-------- Recorded data

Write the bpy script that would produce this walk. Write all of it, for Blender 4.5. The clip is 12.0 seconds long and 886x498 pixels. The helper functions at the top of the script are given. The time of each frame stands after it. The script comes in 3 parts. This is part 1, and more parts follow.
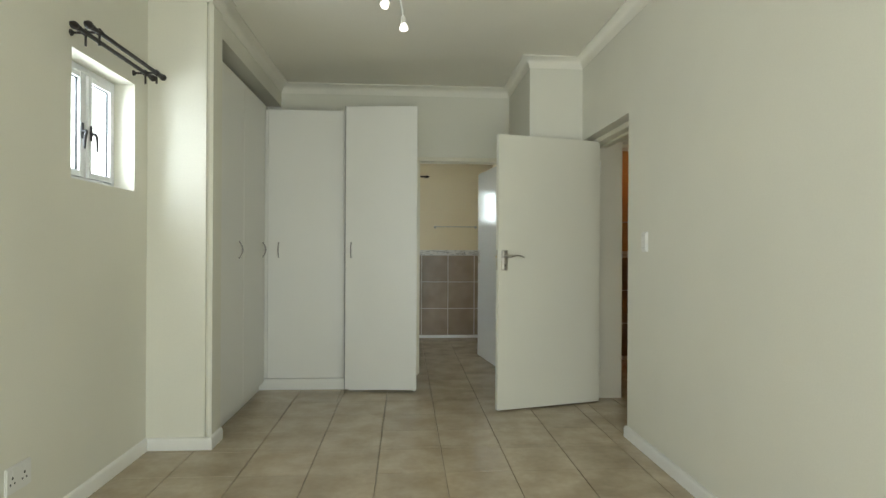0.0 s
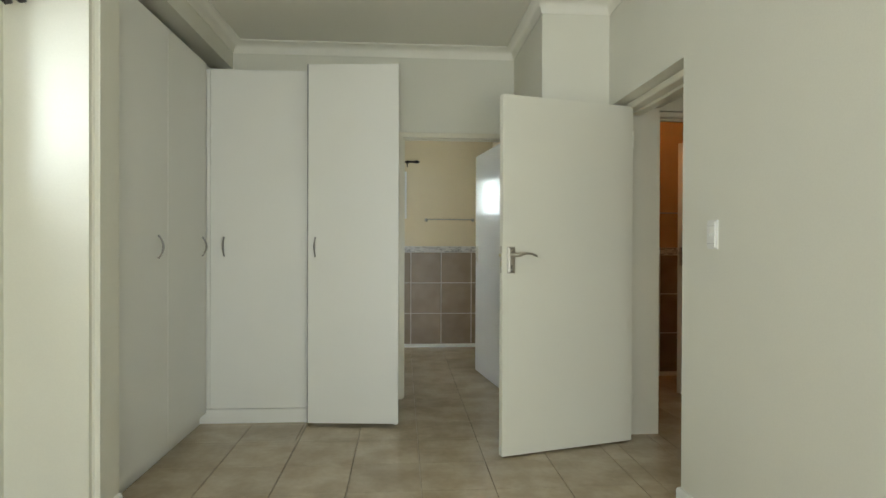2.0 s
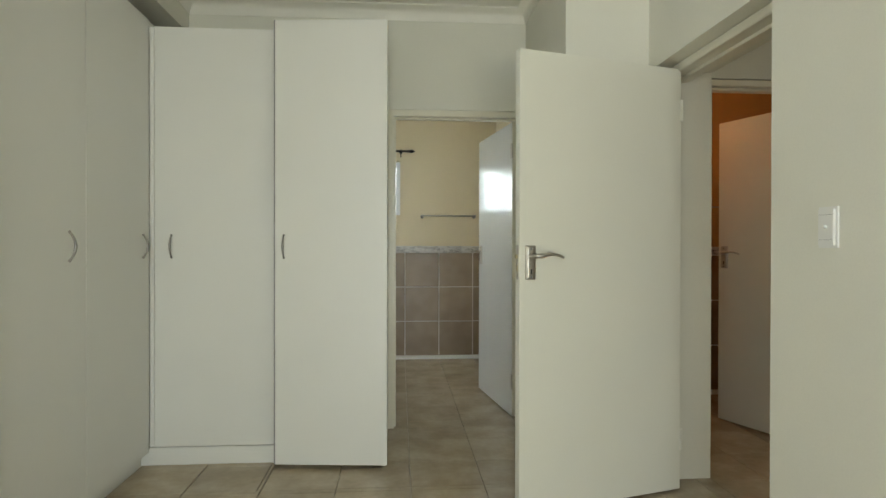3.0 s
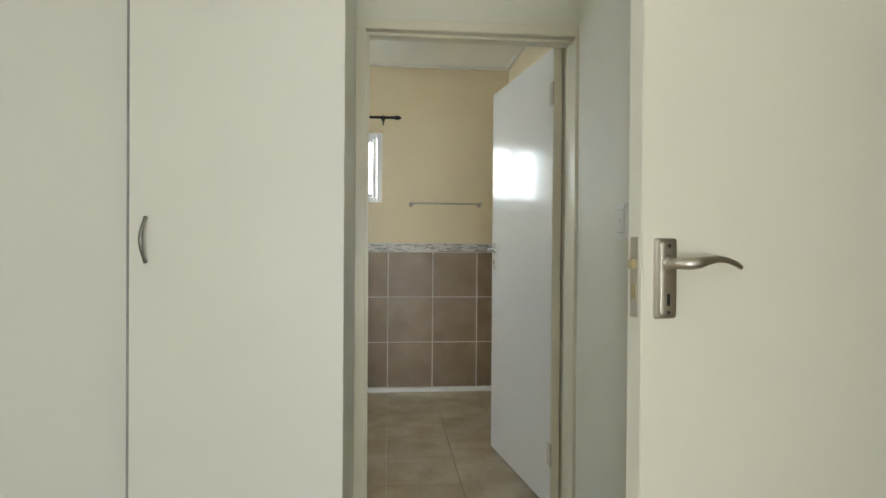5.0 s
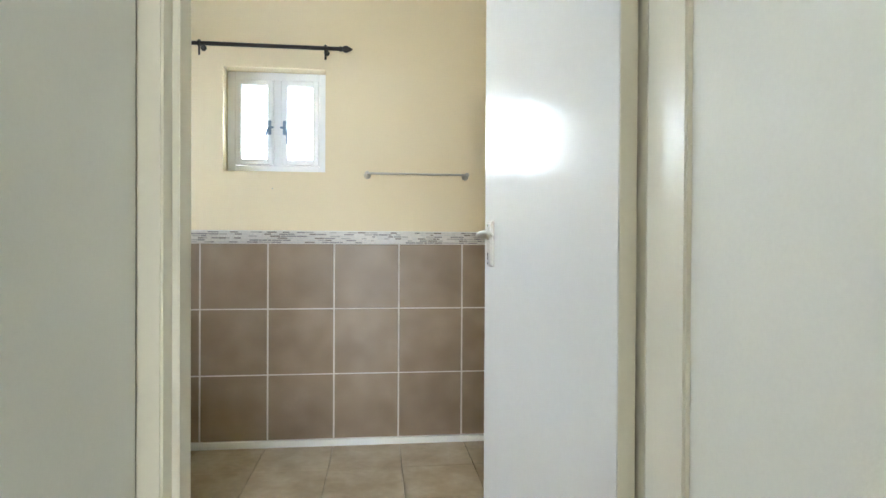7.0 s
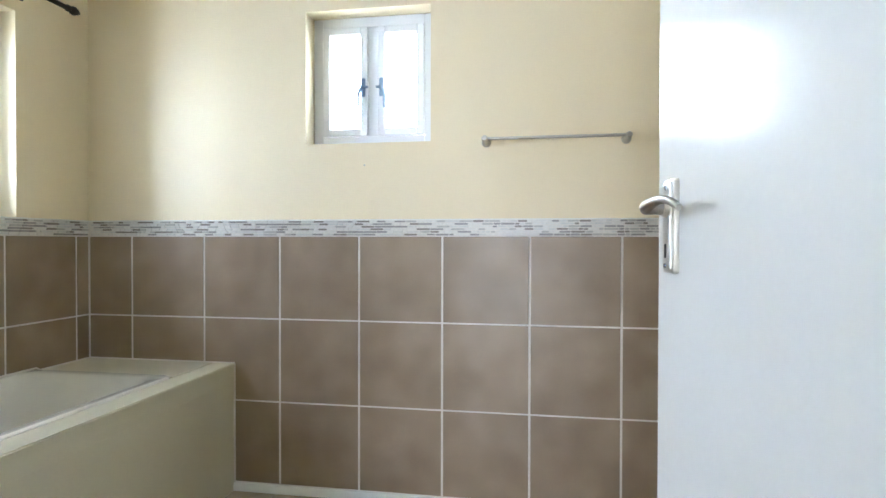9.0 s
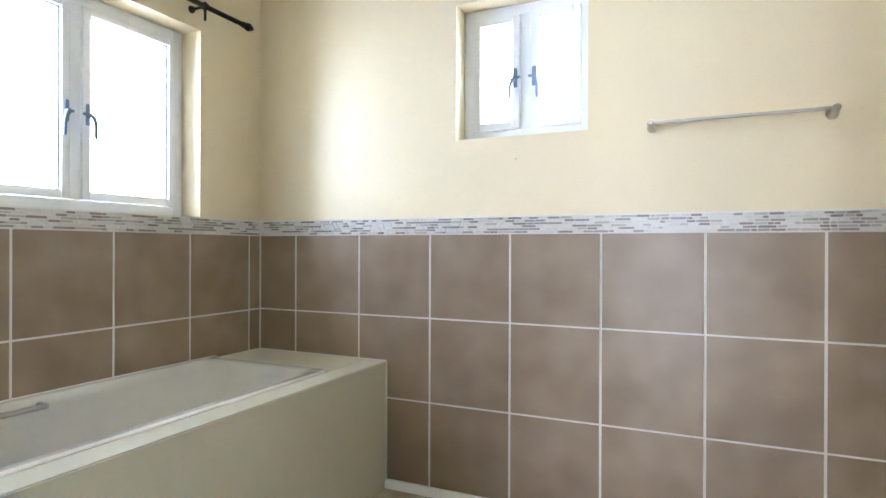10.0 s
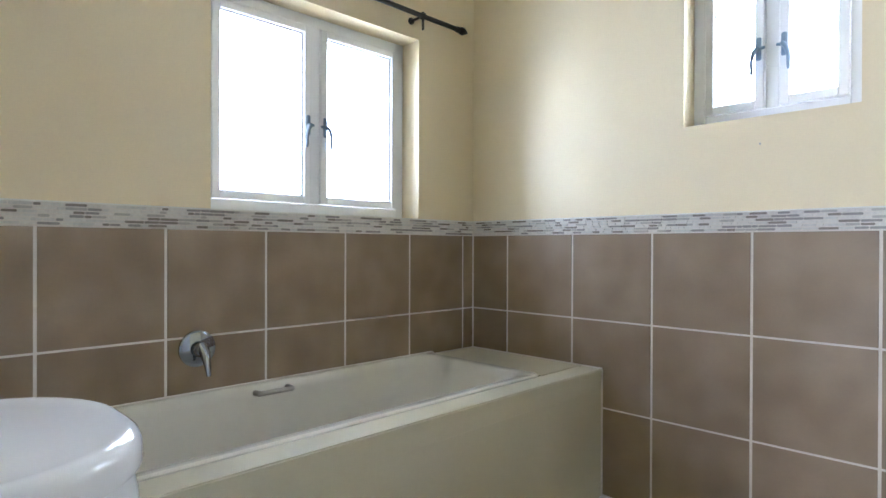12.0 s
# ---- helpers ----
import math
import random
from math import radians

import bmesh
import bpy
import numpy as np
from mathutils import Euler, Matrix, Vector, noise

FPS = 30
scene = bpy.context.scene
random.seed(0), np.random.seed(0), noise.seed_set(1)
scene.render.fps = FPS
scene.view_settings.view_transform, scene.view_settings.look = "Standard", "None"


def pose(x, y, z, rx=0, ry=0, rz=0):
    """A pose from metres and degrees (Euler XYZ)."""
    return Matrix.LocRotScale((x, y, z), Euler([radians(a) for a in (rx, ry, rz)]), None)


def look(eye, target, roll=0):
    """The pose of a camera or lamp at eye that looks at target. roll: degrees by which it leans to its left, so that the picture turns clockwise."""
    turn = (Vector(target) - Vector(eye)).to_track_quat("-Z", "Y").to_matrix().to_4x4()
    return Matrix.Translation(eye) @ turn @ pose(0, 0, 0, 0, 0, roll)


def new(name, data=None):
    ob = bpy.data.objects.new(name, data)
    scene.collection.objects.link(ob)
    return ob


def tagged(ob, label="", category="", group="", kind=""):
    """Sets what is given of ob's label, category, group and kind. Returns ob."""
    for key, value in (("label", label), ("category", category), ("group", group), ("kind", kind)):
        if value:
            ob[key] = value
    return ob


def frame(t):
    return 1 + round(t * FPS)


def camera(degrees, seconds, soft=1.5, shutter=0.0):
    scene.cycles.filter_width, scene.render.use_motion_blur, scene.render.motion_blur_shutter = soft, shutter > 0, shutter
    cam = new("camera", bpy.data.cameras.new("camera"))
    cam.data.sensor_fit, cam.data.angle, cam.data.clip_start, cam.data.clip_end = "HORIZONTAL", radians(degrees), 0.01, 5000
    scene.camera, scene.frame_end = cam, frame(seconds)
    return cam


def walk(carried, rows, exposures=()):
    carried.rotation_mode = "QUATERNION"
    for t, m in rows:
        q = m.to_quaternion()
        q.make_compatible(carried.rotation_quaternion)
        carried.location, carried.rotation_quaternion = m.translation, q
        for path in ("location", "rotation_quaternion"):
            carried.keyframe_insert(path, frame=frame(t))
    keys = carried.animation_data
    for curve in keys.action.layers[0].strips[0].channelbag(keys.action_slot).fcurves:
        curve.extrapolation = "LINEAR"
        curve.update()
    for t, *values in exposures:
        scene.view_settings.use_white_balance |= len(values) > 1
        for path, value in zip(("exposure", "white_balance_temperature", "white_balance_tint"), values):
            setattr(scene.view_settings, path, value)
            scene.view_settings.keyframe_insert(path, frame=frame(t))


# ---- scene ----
cam = camera(75.0, 12.0)
PATH = [
    (0, (-0.272, -0.247, 1.184), (-0.143, 1.748, 1.186), 0.3),
    (0.5, (-0.245, -0.032, 1.2), (-0.119, 1.964, 1.195), 0.2),
    (1, (-0.225, 0.189, 1.193), (-0.093, 2.184, 1.185), 0.2),
    (1.5, (-0.173, 0.456, 1.198), (-0.039, 2.452, 1.189), 0.2),
    (2, (-0.152, 0.752, 1.187), (-0.013, 2.747, 1.175), 0.2),
    (2.5, (-0.137, 1.088, 1.194), (0.006, 3.083, 1.18), 0.2),
    (3, (-0.114, 1.474, 1.18), (0.036, 3.468, 1.169), 0.1),
    (3.5, (-0.105, 1.855, 1.173), (0.048, 3.849, 1.157), 0.2),
    (5.5, (-0.003, 3.271, 1.16), (0.206, 5.26, 1.145), 0.3),
    (6, (0.074, 3.633, 1.14), (0.299, 5.62, 1.121), 0.2),
    (6.5, (0.129, 3.965, 1.12), (0.358, 5.952, 1.104), 0.3),
    (8.5, (0.317, 5.023, 1.087), (0.314, 7.022, 1.069), -0.1),
    (9, (0.341, 5.165, 1.082), (0.006, 7.137, 1.059), 0.1),
    (9.5, (0.33, 5.243, 1.062), (-0.295, 7.143, 1.055), 0.3),
    (10, (0.307, 5.293, 1.049), (-0.529, 7.11, 1.046), 0.2),
    (10.5, (0.274, 5.312, 1.046), (-0.757, 7.026, 1.042), 0.1),
    (11, (0.256, 5.322, 1.047), (-0.936, 6.927, 1.041), 0.2),
    (11.5, (0.241, 5.335, 1.045), (-1.07, 6.845, 1.041), 0.2),
    (12, (0.241, 5.357, 1.052), (-1.177, 6.768, 1.044), 0.2),
]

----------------

▸ **Stated goal**:
Only the lines from the line with "# ---- helpers" to the line with "pose from metres", inclusive, are to be printed, exactly as they appear.

▸ **Response**:
# ---- helpers ----
import math
import random
from math import radians

import bmesh
import bpy
import numpy as np
from mathutils import Euler, Matrix, Vector, noise

FPS = 30
scene = bpy.context.scene
random.seed(0), np.random.seed(0), noise.seed_set(1)
scene.render.fps = FPS
scene.view_settings.view_transform, scene.view_settings.look = "Standard", "None"


def pose(x, y, z, rx=0, ry=0, rz=0):
    """A pose from metres and degrees (Euler XYZ)."""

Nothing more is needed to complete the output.